GIVEN TASK. Copy the lines below as they are; omit the images they contain.

DATASET EXCERPT.
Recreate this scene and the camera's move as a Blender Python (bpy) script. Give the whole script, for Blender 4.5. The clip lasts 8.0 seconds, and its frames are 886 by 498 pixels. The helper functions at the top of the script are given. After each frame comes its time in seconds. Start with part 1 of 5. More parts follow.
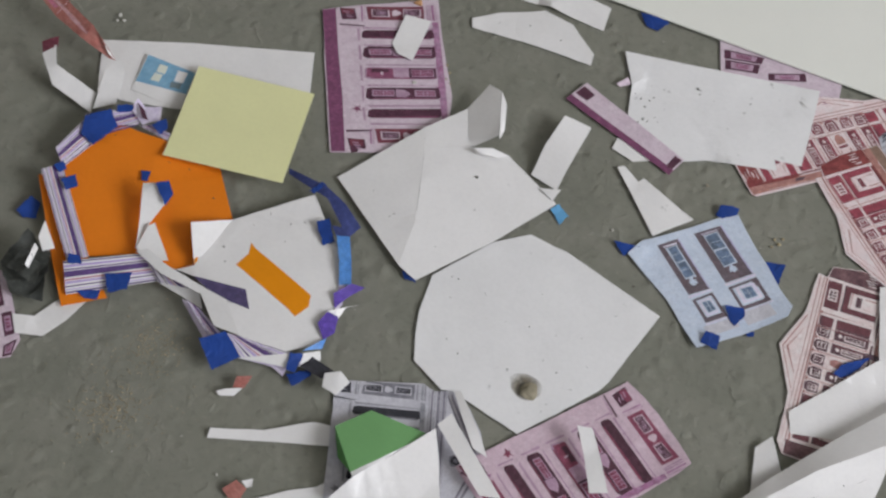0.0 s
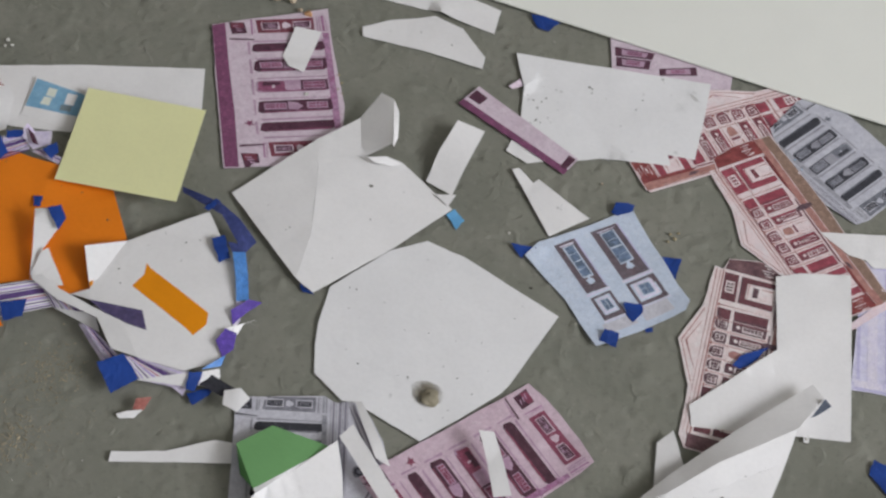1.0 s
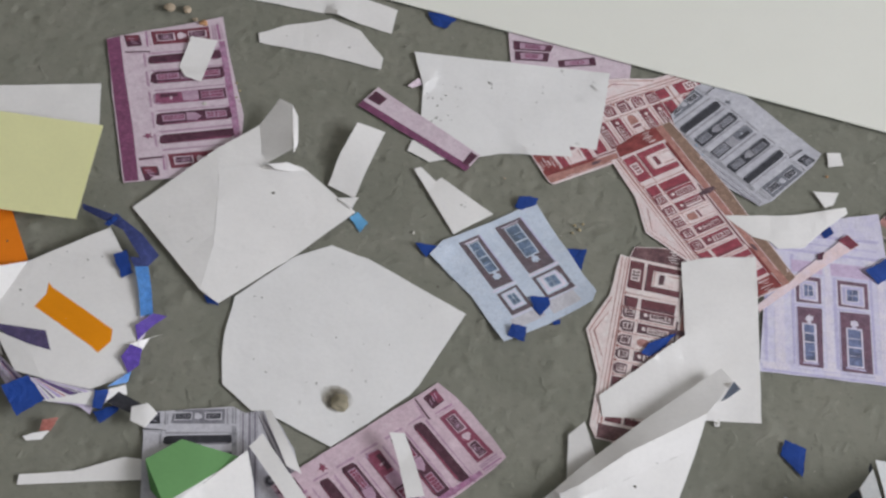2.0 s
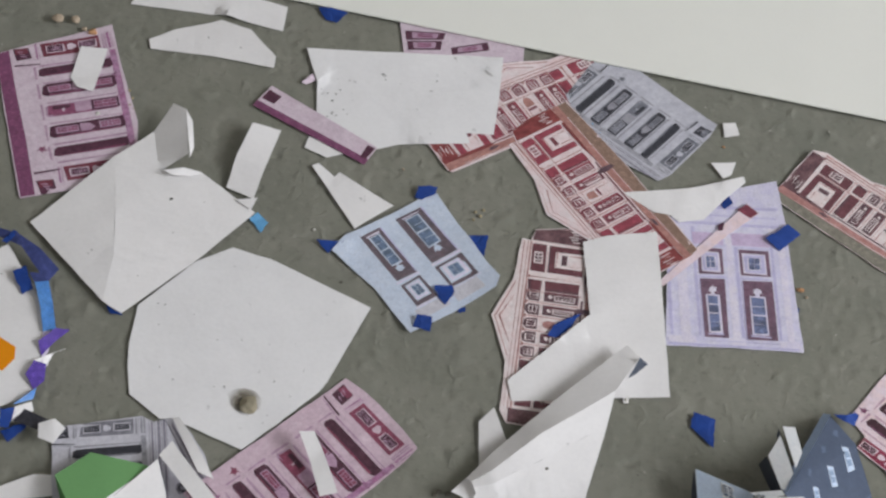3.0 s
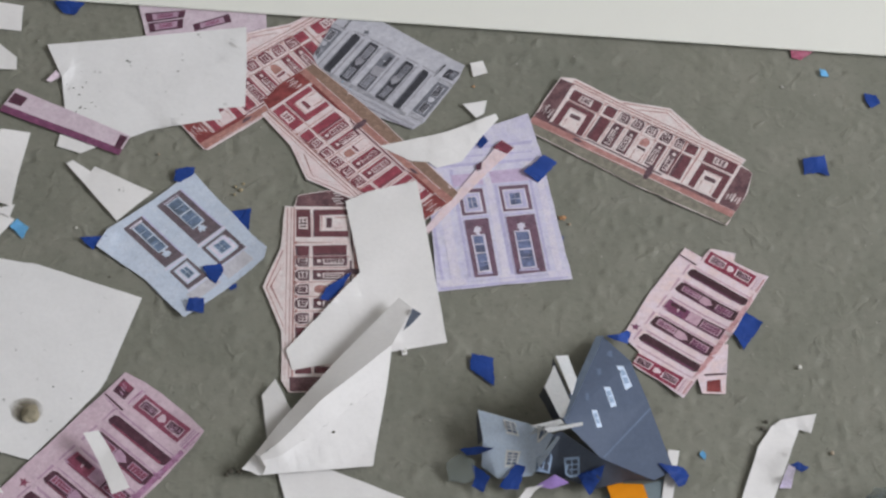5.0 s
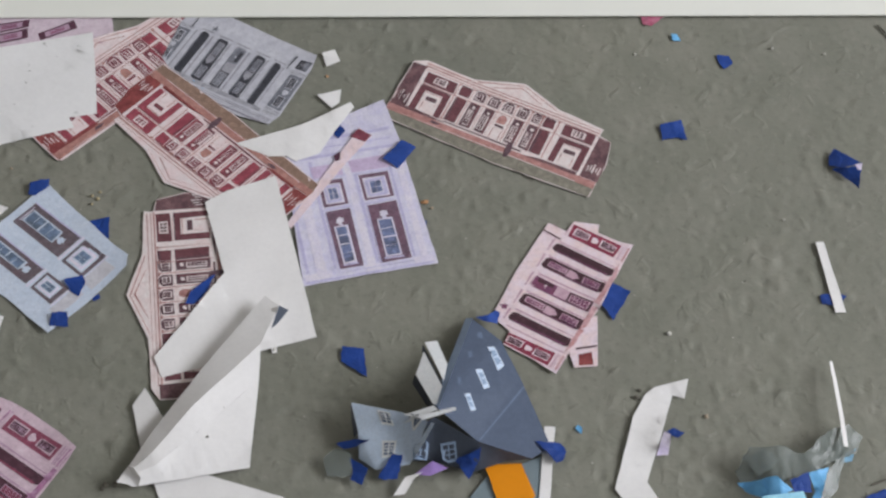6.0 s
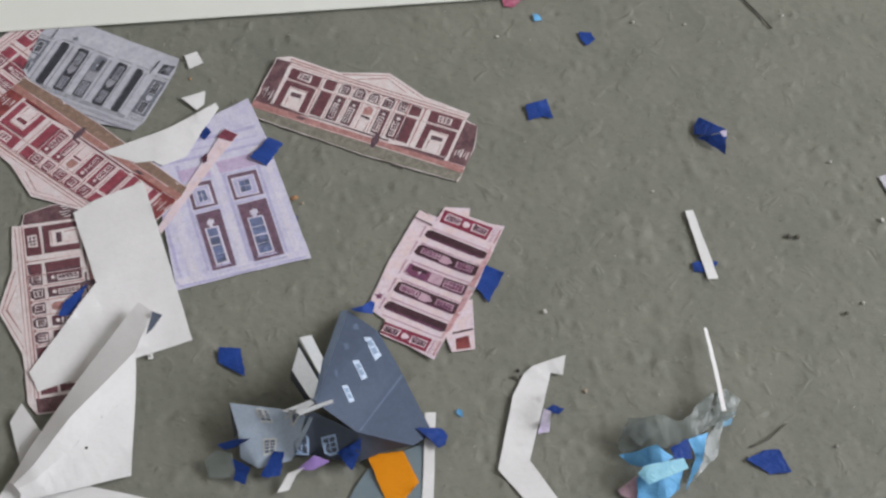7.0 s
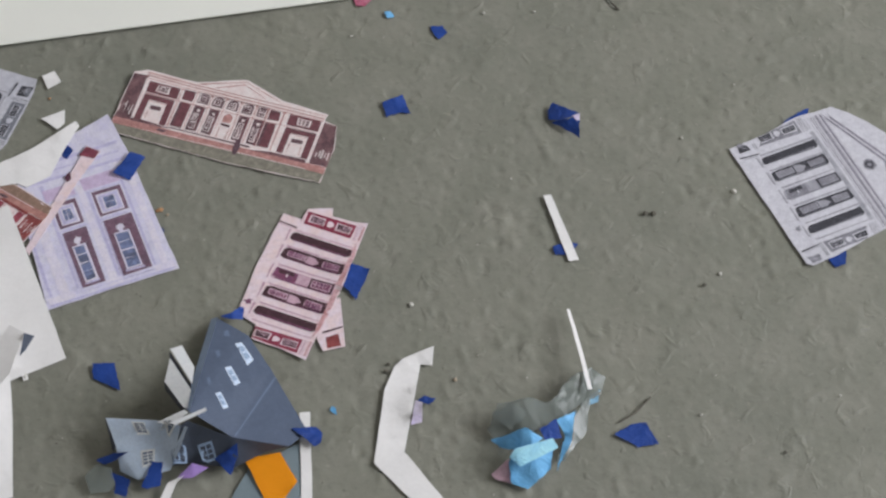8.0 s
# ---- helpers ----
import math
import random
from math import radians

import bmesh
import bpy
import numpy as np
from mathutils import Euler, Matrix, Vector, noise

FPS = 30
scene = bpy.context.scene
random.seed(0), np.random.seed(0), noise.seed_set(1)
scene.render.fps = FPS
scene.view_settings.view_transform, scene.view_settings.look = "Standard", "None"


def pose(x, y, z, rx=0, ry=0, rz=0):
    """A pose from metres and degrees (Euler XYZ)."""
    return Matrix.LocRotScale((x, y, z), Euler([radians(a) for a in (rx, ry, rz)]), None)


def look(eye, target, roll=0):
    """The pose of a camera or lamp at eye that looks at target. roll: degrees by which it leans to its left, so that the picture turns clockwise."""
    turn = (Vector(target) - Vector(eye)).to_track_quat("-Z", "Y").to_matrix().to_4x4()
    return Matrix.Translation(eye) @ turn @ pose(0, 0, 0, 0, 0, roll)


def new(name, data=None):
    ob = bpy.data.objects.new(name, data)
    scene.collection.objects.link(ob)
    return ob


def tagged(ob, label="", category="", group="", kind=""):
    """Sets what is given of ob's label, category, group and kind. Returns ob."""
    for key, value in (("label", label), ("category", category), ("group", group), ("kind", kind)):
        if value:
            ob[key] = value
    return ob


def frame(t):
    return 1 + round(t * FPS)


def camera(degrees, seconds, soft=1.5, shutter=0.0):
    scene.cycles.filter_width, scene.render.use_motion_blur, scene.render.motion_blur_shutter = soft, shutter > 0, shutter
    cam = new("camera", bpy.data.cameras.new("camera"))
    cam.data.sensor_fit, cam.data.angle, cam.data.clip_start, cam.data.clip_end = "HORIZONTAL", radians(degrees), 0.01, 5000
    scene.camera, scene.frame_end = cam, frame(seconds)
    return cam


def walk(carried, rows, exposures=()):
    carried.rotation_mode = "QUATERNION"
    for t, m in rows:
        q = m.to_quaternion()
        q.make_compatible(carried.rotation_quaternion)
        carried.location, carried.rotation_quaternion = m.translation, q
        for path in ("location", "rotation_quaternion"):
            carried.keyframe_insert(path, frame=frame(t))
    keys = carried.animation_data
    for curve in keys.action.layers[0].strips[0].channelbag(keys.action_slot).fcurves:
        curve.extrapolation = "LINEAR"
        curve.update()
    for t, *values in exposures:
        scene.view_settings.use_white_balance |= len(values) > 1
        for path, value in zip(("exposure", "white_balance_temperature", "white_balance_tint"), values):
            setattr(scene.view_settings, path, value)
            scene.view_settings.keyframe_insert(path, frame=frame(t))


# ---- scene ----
cam = camera(27.44, 8.0, soft=2.5)
# seconds, x, y, z in metres, rotation x, y, z in degrees
ROWS = [
    (0.0, 0.1485, -0.4640, 0.8660, 36.57, -5.60, 12.60),
    (0.5, 0.1613, -0.4591, 0.8709, 36.66, -5.49, 11.00),
    (1.0, 0.1740, -0.4548, 0.8738, 36.81, -5.40, 9.29),
    (1.5, 0.1874, -0.4509, 0.8757, 36.92, -5.17, 7.69),
    (3.0, 0.2258, -0.4419, 0.8822, 36.75, -4.02, 1.89),
    (3.5, 0.2403, -0.4402, 0.8898, 36.37, -3.49, -0.20),
    (4.0, 0.2548, -0.4390, 0.8957, 35.96, -3.04, -2.67),
    (4.5, 0.2685, -0.4370, 0.9024, 35.49, -2.83, -4.92),
    (6.0, 0.3051, -0.4262, 0.9094, 34.38, -2.85, -12.85),
    (6.5, 0.3227, -0.4308, 0.9060, 34.45, -2.55, -15.11),
    (7.0, 0.3383, -0.4385, 0.9106, 34.42, -2.41, -17.38),
    (7.5, 0.3501, -0.4430, 0.9222, 34.13, -2.43, -19.70),
    (8.0, 0.3668, -0.4509, 0.9383, 33.83, -2.30, -22.23),
]
walk(cam, [(t, pose(x, y, z, rx, ry, rz)) for t, x, y, z, rx, ry, rz in ROWS])

# ---- light ----
world = bpy.data.worlds.new("world")
scene.world = world
world.use_nodes = True
sky = world.node_tree.nodes.new("ShaderNodeTexSky")
sky.sky_type, sky.sun_disc = "NISHITA", False
sky.sun_elevation, sky.sun_rotation = radians(40), radians(100)
world.node_tree.links.new(sky.outputs[0], world.node_tree.nodes["Background"].inputs[0])
world.node_tree.nodes["Background"].inputs[1].default_value = 0.08


def area_light(name, eye, target, wide, high, watts, colour):
    data = bpy.data.lights.new(name, "AREA")
    data.shape, data.size, data.size_y, data.energy, data.color = "RECTANGLE", wide, high, watts, colour
    new(name, data).matrix_world = look(eye, target)


area_light("daylight_east", (3.65, -0.75, 1.9), (0.35, 0.3, 0.1), 2.4, 1.3, 152, (0.935, 0.953, 1.02))
# added fill lamp without a known source, softens the shadows
area_light("fill_south", (0.3, -2.35, 1.75), (0.3, 0.2, 0.5), 2.4, 1.2, 2.5, (0.945, 0.955, 1.0))
scene.view_settings.exposure = 0.0

# ---- materials ----
MATERIALS = {}


def lin(c):
    c /= 255
    return c / 12.92 if c < 0.04 else ((c + 0.055) / 1.055) ** 2.4


def colour(r, g, b, gain=1.25):
    return tuple(min(0.84, lin(c) * gain) for c in (r, g, b)) + (1.0,)


def shader(name):
    m = bpy.data.materials.new(name)
    m.use_nodes = True
    nodes, links = m.node_tree.nodes, m.node_tree.links
    return m, nodes, links, nodes["Principled BSDF"]


def noise_node(nodes, links, coord, scale, detail=3.0, rough=0.55, distort=0.0):
    n = nodes.new("ShaderNodeTexNoise")
    n.inputs["Scale"].default_value, n.inputs["Detail"].default_value = scale, detail
    n.inputs["Roughness"].default_value, n.inputs["Distortion"].default_value = rough, distort
    links.new(coord, n.inputs["Vector"])
    return n.outputs["Fac"]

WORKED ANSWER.
Recreate this scene and the camera's move as a Blender Python (bpy) script. Give the whole script, for Blender 4.5. The clip lasts 8.0 seconds, and its frames are 886 by 498 pixels. The helper functions at the top of the script are given. After each frame comes its time in seconds. Start with part 1 of 5. More parts follow.
0.0 s
1.0 s
2.0 s
3.0 s
5.0 s
6.0 s
7.0 s
8.0 s
# ---- helpers ----
import math
import random
from math import radians

import bmesh
import bpy
import numpy as np
from mathutils import Euler, Matrix, Vector, noise

FPS = 30
scene = bpy.context.scene
random.seed(0), np.random.seed(0), noise.seed_set(1)
scene.render.fps = FPS
scene.view_settings.view_transform, scene.view_settings.look = "Standard", "None"


def pose(x, y, z, rx=0, ry=0, rz=0):
    """A pose from metres and degrees (Euler XYZ)."""
    return Matrix.LocRotScale((x, y, z), Euler([radians(a) for a in (rx, ry, rz)]), None)


def look(eye, target, roll=0):
    """The pose of a camera or lamp at eye that looks at target. roll: degrees by which it leans to its left, so that the picture turns clockwise."""
    turn = (Vector(target) - Vector(eye)).to_track_quat("-Z", "Y").to_matrix().to_4x4()
    return Matrix.Translation(eye) @ turn @ pose(0, 0, 0, 0, 0, roll)


def new(name, data=None):
    ob = bpy.data.objects.new(name, data)
    scene.collection.objects.link(ob)
    return ob


def tagged(ob, label="", category="", group="", kind=""):
    """Sets what is given of ob's label, category, group and kind. Returns ob."""
    for key, value in (("label", label), ("category", category), ("group", group), ("kind", kind)):
        if value:
            ob[key] = value
    return ob


def frame(t):
    return 1 + round(t * FPS)


def camera(degrees, seconds, soft=1.5, shutter=0.0):
    scene.cycles.filter_width, scene.render.use_motion_blur, scene.render.motion_blur_shutter = soft, shutter > 0, shutter
    cam = new("camera", bpy.data.cameras.new("camera"))
    cam.data.sensor_fit, cam.data.angle, cam.data.clip_start, cam.data.clip_end = "HORIZONTAL", radians(degrees), 0.01, 5000
    scene.camera, scene.frame_end = cam, frame(seconds)
    return cam


def walk(carried, rows, exposures=()):
    carried.rotation_mode = "QUATERNION"
    for t, m in rows:
        q = m.to_quaternion()
        q.make_compatible(carried.rotation_quaternion)
        carried.location, carried.rotation_quaternion = m.translation, q
        for path in ("location", "rotation_quaternion"):
            carried.keyframe_insert(path, frame=frame(t))
    keys = carried.animation_data
    for curve in keys.action.layers[0].strips[0].channelbag(keys.action_slot).fcurves:
        curve.extrapolation = "LINEAR"
        curve.update()
    for t, *values in exposures:
        scene.view_settings.use_white_balance |= len(values) > 1
        for path, value in zip(("exposure", "white_balance_temperature", "white_balance_tint"), values):
            setattr(scene.view_settings, path, value)
            scene.view_settings.keyframe_insert(path, frame=frame(t))


# ---- scene ----
cam = camera(27.44, 8.0, soft=2.5)
# seconds, x, y, z in metres, rotation x, y, z in degrees
ROWS = [
    (0.0, 0.1485, -0.4640, 0.8660, 36.57, -5.60, 12.60),
    (0.5, 0.1613, -0.4591, 0.8709, 36.66, -5.49, 11.00),
    (1.0, 0.1740, -0.4548, 0.8738, 36.81, -5.40, 9.29),
    (1.5, 0.1874, -0.4509, 0.8757, 36.92, -5.17, 7.69),
    (3.0, 0.2258, -0.4419, 0.8822, 36.75, -4.02, 1.89),
    (3.5, 0.2403, -0.4402, 0.8898, 36.37, -3.49, -0.20),
    (4.0, 0.2548, -0.4390, 0.8957, 35.96, -3.04, -2.67),
    (4.5, 0.2685, -0.4370, 0.9024, 35.49, -2.83, -4.92),
    (6.0, 0.3051, -0.4262, 0.9094, 34.38, -2.85, -12.85),
    (6.5, 0.3227, -0.4308, 0.9060, 34.45, -2.55, -15.11),
    (7.0, 0.3383, -0.4385, 0.9106, 34.42, -2.41, -17.38),
    (7.5, 0.3501, -0.4430, 0.9222, 34.13, -2.43, -19.70),
    (8.0, 0.3668, -0.4509, 0.9383, 33.83, -2.30, -22.23),
]
walk(cam, [(t, pose(x, y, z, rx, ry, rz)) for t, x, y, z, rx, ry, rz in ROWS])

# ---- light ----
world = bpy.data.worlds.new("world")
scene.world = world
world.use_nodes = True
sky = world.node_tree.nodes.new("ShaderNodeTexSky")
sky.sky_type, sky.sun_disc = "NISHITA", False
sky.sun_elevation, sky.sun_rotation = radians(40), radians(100)
world.node_tree.links.new(sky.outputs[0], world.node_tree.nodes["Background"].inputs[0])
world.node_tree.nodes["Background"].inputs[1].default_value = 0.08


def area_light(name, eye, target, wide, high, watts, colour):
    data = bpy.data.lights.new(name, "AREA")
    data.shape, data.size, data.size_y, data.energy, data.color = "RECTANGLE", wide, high, watts, colour
    new(name, data).matrix_world = look(eye, target)


area_light("daylight_east", (3.65, -0.75, 1.9), (0.35, 0.3, 0.1), 2.4, 1.3, 152, (0.935, 0.953, 1.02))
# added fill lamp without a known source, softens the shadows
area_light("fill_south", (0.3, -2.35, 1.75), (0.3, 0.2, 0.5), 2.4, 1.2, 2.5, (0.945, 0.955, 1.0))
scene.view_settings.exposure = 0.0

# ---- materials ----
MATERIALS = {}


def lin(c):
    c /= 255
    return c / 12.92 if c < 0.04 else ((c + 0.055) / 1.055) ** 2.4


def colour(r, g, b, gain=1.25):
    return tuple(min(0.84, lin(c) * gain) for c in (r, g, b)) + (1.0,)


def shader(name):
    m = bpy.data.materials.new(name)
    m.use_nodes = True
    nodes, links = m.node_tree.nodes, m.node_tree.links
    return m, nodes, links, nodes["Principled BSDF"]


def noise_node(nodes, links, coord, scale, detail=3.0, rough=0.55, distort=0.0):
    n = nodes.new("ShaderNodeTexNoise")
    n.inputs["Scale"].default_value, n.inputs["Detail"].default_value = scale, detail
    n.inputs["Roughness"].default_value, n.inputs["Distortion"].default_value = rough, distort
    links.new(coord, n.inputs["Vector"])
    return n.outputs["Fac"]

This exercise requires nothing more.